The point here is not to dog-on Cassel. This blog has done plenty of that the past few months. It's not an indictment on him, either. It's more just a perspective of what it might take for the Chiefs to get to where the Packers and Steelers will be Sunday. Great quarterback play isn't the only thing that can make a team "super", though the previous 20 years suggest, at the very least, that it surely helps. Great defenses can also carry a team all the way (see: 2000-'01 Ravens, 2005-'06 Steelers). But the Chiefs seem to be as far away from greatness on defense as they are at the quarterback position. Maybe Cassel will become great. Maybe greatness will just fall into GM Scott Pioli's lap — although I'm not sure we should bank on lightning striking twice there (Tom Brady, anyone?). Maybe Eric Berry and Brandon Flowers and Glenn Dorsey will turn the Chiefs' defense into a force again, and with that running game... maybe.

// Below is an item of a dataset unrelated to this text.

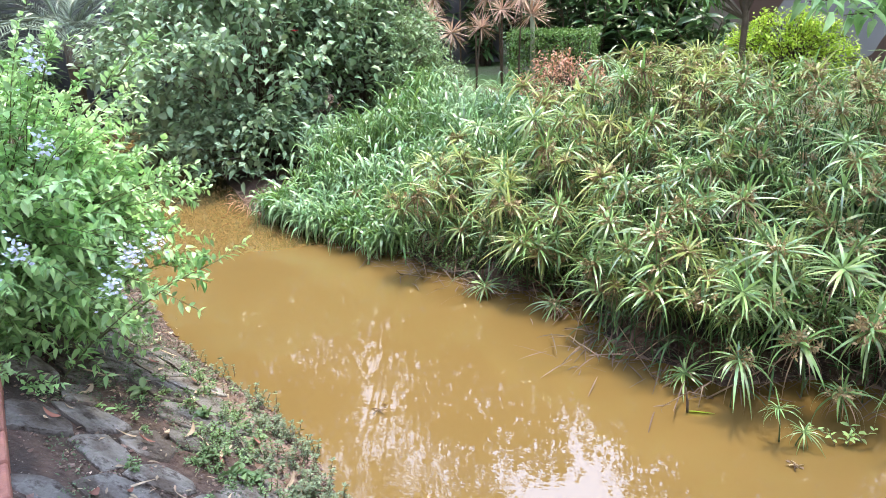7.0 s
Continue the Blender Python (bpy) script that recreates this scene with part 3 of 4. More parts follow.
# ---- leafy weeds ----
def sprig(b, s, p, h, pairs, size, lean=(0, 0)):
    """A stem with opposite leaves, stem into s, leaves into b."""
    top = (p[0] + lean[0] * h, p[1] + lean[1] * h, p[2] + h)
    s.tube([p, ((p[0] + top[0]) / 2, (p[1] + top[1]) / 2, p[2] + h * 0.55), top], [0.003, 0.0025, 0.0015], 3, cap=False)
    P, D, L = [], [], []
    a = rng.uniform(0, 3.14)
    for k in range(pairs):
        t = 1 - 0.75 * k / max(1, pairs)
        q = (p[0] + lean[0] * h * t, p[1] + lean[1] * h * t, p[2] + h * t)
        for side in (0, math.pi):
            w = a + side + rng.normal(0, 0.25)
            P.append(q)
            D.append((math.cos(w), math.sin(w), rng.uniform(0.15, 0.7) + 0.8 * (k == 0)))
            L.append(size * rng.uniform(0.7, 1.15) * (0.75 if k == 0 else 1))
        a += 1.57
    L = np.array(L)
    b.leaves(P, D, L, L * 0.41, droop=0.3, fold=0.2, late=0.8)


sedge_foot_weeds()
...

But, come Sunday, I just won't be able to help myself.

Chiefs' quarterback Aaron Rodgers brings Lombardi trophy back to Kansas City!

What if?

*** Super Bowl prediction: Packers 24, Steelers 23 ***


  1. I gotta' admit, when I see the Chiefs are "on the clock," I hold my breath! I recall this draft well, and I was happy that the Chiefs landed D Johnson, I remember thinking: We just landed a playmaker for the next decade!

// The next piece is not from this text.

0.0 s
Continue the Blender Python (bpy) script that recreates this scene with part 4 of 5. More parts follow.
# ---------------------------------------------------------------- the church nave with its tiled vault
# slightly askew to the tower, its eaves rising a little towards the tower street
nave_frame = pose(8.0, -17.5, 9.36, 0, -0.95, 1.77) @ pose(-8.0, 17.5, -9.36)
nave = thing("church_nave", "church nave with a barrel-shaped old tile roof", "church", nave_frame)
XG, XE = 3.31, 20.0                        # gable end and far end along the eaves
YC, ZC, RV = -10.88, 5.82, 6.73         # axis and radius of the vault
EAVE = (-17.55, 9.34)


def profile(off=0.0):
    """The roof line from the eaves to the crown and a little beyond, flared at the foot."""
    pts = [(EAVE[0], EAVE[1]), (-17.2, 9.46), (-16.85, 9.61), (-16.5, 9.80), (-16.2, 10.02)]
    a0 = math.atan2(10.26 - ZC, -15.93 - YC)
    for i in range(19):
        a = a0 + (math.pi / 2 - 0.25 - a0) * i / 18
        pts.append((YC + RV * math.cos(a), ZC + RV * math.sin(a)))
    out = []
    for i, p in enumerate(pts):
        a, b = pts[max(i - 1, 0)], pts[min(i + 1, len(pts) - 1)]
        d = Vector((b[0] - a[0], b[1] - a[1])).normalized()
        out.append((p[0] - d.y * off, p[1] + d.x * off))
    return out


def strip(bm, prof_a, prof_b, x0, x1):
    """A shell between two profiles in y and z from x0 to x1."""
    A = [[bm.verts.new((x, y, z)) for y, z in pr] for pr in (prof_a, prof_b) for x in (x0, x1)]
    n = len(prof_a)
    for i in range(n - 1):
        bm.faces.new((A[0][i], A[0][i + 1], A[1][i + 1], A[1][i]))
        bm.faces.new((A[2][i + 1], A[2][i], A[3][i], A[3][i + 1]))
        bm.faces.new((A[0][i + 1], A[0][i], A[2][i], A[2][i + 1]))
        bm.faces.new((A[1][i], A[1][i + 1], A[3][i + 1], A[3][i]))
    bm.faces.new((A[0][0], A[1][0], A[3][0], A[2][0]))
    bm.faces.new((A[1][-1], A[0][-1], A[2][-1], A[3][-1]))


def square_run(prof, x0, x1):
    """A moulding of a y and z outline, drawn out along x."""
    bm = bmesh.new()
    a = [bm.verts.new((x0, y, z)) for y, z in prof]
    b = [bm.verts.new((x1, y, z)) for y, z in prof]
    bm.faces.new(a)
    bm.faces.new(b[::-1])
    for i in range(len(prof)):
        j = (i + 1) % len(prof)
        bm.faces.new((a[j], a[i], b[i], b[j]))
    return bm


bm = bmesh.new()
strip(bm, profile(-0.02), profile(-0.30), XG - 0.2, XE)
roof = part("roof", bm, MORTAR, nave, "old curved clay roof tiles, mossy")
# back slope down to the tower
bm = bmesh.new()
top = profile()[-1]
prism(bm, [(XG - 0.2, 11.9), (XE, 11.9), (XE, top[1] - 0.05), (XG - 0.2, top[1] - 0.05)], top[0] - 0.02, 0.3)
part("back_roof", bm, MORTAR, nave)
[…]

    The Draft "What if" that makes me curse is when the Chiefs traded their mid-round pick w/ Pittsburgh to move down to the late round and select RB Larry Johnson. Pittsburgh (who's scouting dept rarely misses)used KC's pick to land star USC safety Troy Polamalu. Here is a 2-time SB champion who already owns a highlight reel that showcases the most physical and athletic playmaker at his position, perhaps in league history! (Apologies to Ed Reed)

    I'm pulling for the Packers, Eli, but this game is Pittsburgh's to lose--- and the Steelers simply do not lose Super Bowls. Steelers 27 Packers 17

  2. I like to see that you are incorporating videos to the blog now.